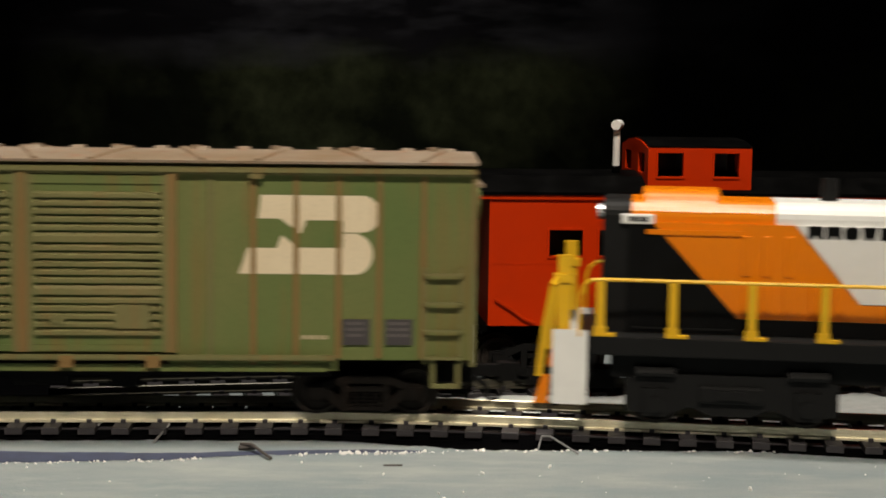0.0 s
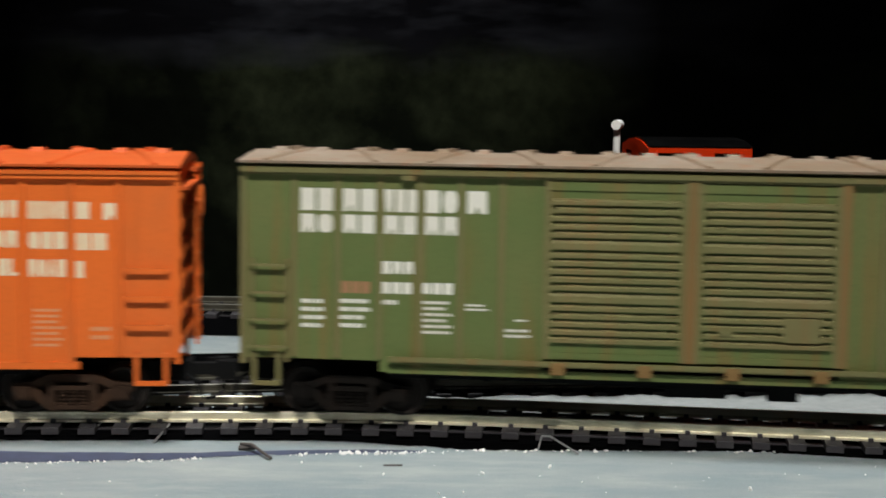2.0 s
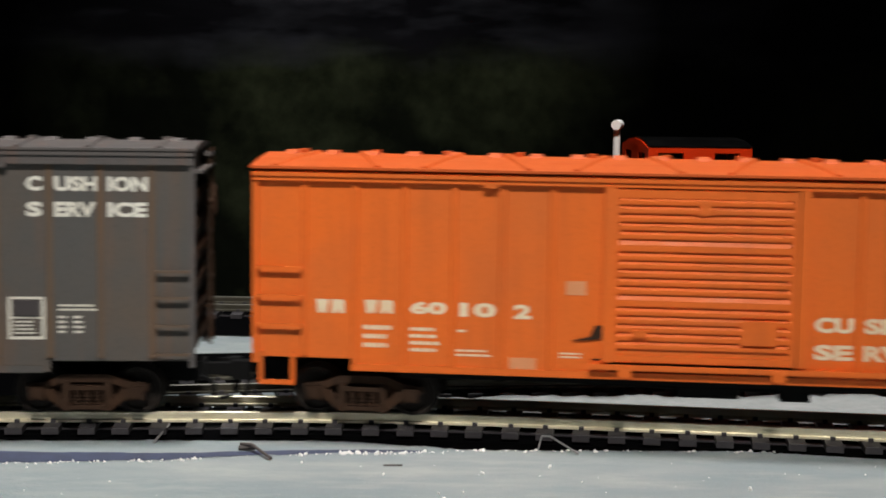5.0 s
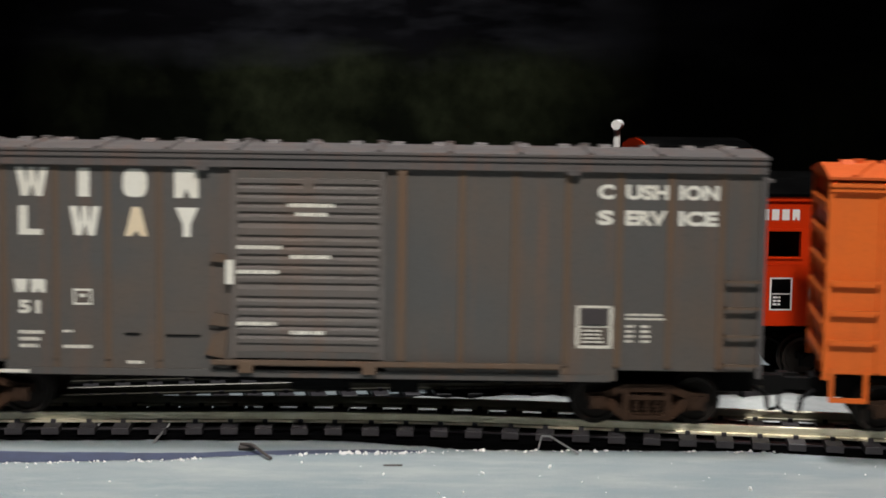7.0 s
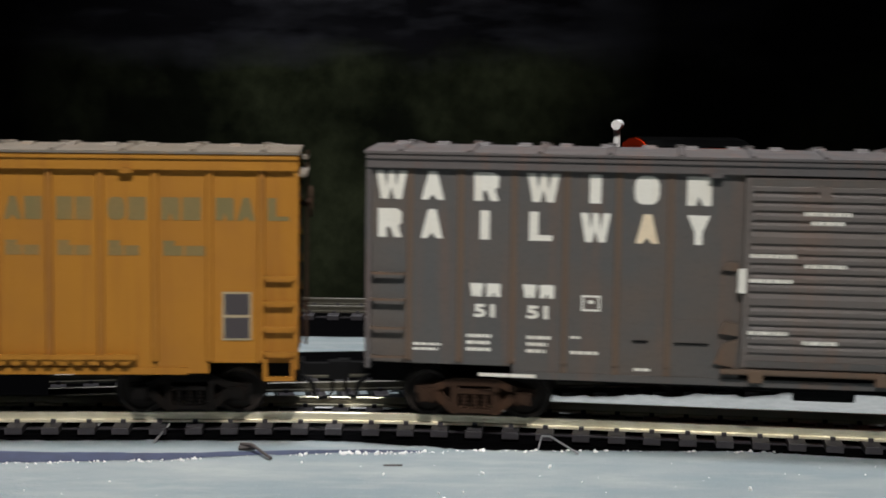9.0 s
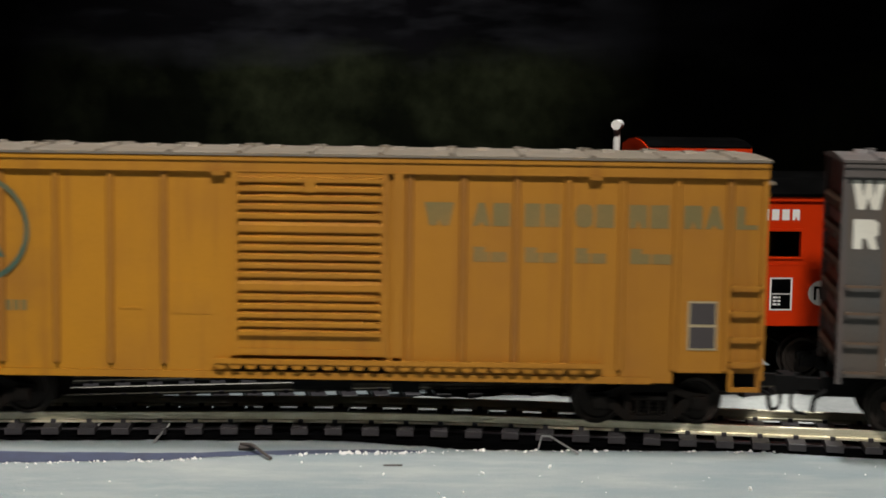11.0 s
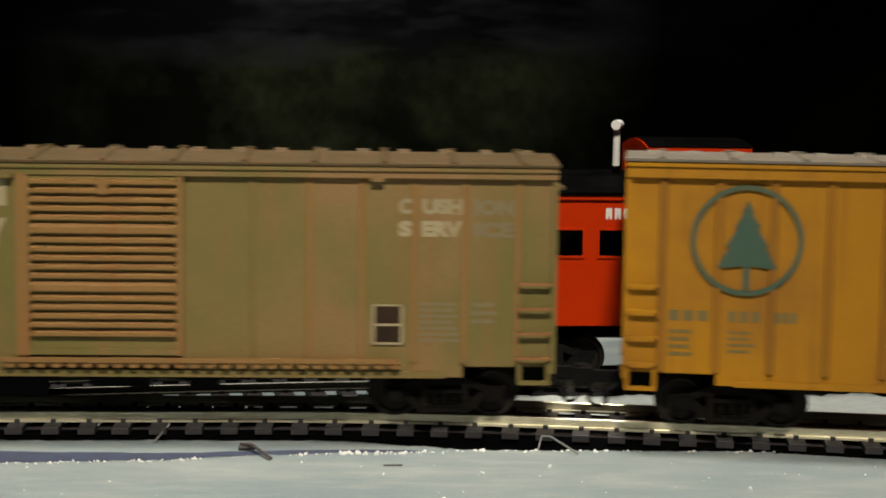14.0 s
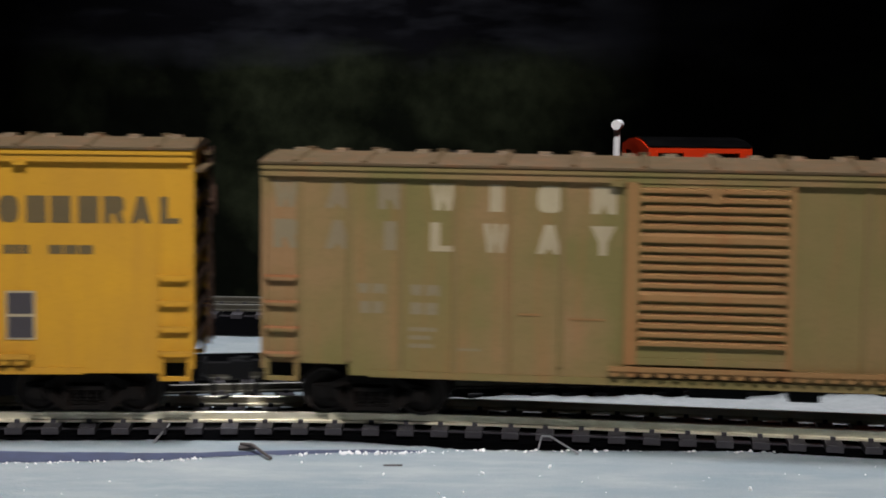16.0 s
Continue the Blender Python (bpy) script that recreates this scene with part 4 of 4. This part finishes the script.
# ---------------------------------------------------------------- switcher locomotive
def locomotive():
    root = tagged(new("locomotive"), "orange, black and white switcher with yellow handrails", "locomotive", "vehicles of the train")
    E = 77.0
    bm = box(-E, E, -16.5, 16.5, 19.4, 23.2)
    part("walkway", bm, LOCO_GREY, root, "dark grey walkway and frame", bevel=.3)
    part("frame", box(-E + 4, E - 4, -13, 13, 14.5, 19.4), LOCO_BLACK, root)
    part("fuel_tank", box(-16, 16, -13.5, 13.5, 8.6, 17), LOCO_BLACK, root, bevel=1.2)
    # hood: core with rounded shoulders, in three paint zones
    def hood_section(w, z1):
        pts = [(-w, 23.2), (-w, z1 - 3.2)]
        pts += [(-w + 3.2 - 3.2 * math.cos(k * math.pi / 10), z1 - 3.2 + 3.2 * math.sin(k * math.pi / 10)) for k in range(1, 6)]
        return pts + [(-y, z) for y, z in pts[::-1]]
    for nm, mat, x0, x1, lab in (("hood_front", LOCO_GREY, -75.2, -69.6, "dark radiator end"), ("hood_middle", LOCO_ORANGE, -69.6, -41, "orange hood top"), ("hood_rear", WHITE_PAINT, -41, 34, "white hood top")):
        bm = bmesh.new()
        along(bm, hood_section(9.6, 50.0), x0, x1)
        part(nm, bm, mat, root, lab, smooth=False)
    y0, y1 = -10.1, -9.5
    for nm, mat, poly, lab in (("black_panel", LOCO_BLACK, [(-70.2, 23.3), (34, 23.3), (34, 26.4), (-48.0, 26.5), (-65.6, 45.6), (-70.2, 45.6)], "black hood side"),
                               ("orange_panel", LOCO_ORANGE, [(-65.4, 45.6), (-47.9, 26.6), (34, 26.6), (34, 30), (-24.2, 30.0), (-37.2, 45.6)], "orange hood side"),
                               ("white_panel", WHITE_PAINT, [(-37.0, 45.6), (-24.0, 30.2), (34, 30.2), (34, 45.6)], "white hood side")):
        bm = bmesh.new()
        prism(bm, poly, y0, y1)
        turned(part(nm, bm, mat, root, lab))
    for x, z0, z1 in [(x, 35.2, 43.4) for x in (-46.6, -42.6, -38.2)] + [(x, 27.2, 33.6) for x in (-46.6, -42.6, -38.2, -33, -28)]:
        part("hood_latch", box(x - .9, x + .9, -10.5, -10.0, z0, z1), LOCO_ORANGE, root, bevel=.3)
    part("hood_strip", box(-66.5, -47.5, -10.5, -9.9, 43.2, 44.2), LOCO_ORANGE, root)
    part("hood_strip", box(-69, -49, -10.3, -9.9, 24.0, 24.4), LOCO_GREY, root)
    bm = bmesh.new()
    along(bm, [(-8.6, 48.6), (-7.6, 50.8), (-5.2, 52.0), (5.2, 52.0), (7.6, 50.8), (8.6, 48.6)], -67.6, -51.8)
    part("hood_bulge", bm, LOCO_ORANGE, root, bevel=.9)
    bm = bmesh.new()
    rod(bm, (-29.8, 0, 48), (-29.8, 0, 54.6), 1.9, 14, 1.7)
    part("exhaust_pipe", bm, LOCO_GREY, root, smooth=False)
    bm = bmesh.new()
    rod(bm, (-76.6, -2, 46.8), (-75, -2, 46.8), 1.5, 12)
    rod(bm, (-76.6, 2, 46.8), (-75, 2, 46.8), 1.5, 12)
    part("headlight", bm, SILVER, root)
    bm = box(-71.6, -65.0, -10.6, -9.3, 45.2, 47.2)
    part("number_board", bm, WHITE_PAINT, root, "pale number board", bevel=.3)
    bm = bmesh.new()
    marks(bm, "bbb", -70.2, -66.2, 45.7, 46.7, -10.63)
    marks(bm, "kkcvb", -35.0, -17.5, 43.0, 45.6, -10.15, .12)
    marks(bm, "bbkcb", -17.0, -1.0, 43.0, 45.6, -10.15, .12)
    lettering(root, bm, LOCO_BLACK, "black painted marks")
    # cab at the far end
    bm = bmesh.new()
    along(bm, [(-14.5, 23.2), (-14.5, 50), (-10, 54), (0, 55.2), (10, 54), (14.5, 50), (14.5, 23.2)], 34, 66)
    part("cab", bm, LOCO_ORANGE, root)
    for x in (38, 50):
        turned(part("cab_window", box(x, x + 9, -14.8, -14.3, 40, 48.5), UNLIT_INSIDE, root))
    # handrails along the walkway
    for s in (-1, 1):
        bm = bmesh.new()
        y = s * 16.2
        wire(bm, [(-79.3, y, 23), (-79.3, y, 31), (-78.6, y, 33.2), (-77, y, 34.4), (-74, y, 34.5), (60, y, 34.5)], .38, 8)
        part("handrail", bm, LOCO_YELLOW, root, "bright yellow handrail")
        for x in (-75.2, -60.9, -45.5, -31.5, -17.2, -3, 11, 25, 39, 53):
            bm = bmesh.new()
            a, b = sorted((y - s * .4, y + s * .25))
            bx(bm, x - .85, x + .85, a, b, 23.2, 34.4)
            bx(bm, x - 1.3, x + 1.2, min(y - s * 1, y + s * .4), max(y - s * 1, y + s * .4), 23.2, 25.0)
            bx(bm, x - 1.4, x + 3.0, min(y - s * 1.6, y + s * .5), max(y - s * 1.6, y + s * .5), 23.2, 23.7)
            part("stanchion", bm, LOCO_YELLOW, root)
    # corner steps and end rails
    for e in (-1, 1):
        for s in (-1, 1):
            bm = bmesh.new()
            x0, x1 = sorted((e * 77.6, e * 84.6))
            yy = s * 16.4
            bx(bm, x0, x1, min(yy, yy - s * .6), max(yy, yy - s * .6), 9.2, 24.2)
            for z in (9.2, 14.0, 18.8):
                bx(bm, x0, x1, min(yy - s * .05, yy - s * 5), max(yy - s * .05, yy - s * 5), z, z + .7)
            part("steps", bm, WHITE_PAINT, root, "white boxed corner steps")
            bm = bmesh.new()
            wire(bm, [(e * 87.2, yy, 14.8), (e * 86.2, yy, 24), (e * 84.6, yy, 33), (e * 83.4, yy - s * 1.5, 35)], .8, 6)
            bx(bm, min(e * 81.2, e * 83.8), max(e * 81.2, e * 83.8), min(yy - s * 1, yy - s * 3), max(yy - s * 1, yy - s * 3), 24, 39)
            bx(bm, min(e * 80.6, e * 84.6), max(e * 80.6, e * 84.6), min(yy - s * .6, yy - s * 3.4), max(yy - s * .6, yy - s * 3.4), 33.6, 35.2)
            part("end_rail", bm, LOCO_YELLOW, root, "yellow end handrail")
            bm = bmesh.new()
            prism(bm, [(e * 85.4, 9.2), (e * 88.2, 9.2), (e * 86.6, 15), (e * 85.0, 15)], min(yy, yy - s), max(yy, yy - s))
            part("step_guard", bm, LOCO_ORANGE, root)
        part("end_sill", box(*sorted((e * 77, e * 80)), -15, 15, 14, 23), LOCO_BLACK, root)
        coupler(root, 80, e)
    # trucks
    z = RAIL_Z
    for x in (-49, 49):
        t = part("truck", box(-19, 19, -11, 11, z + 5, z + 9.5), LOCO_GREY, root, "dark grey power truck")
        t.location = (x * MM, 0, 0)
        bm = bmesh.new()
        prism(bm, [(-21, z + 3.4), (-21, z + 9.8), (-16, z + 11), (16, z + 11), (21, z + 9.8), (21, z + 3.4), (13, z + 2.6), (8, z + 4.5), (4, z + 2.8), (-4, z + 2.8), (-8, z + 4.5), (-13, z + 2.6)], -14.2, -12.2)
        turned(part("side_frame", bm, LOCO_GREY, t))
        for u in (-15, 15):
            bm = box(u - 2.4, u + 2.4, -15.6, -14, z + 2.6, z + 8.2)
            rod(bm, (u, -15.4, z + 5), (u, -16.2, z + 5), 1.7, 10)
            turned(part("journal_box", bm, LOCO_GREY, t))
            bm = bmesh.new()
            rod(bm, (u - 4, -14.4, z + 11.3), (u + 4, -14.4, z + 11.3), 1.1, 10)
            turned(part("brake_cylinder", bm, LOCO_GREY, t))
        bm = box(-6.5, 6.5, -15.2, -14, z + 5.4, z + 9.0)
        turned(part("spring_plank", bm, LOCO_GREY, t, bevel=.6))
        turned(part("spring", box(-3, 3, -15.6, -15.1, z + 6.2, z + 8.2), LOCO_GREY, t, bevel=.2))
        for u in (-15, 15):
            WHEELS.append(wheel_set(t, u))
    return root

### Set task
Copy each line of the listing that includes "with".

### The output
Continue the Blender Python (bpy) script that recreates this scene with part 4 of 4. This part finishes the script.
    root = tagged(new("locomotive"), "orange, black and white switcher with yellow handrails", "locomotive", "vehicles of the train")
    # hood: core with rounded shoulders, in three paint zones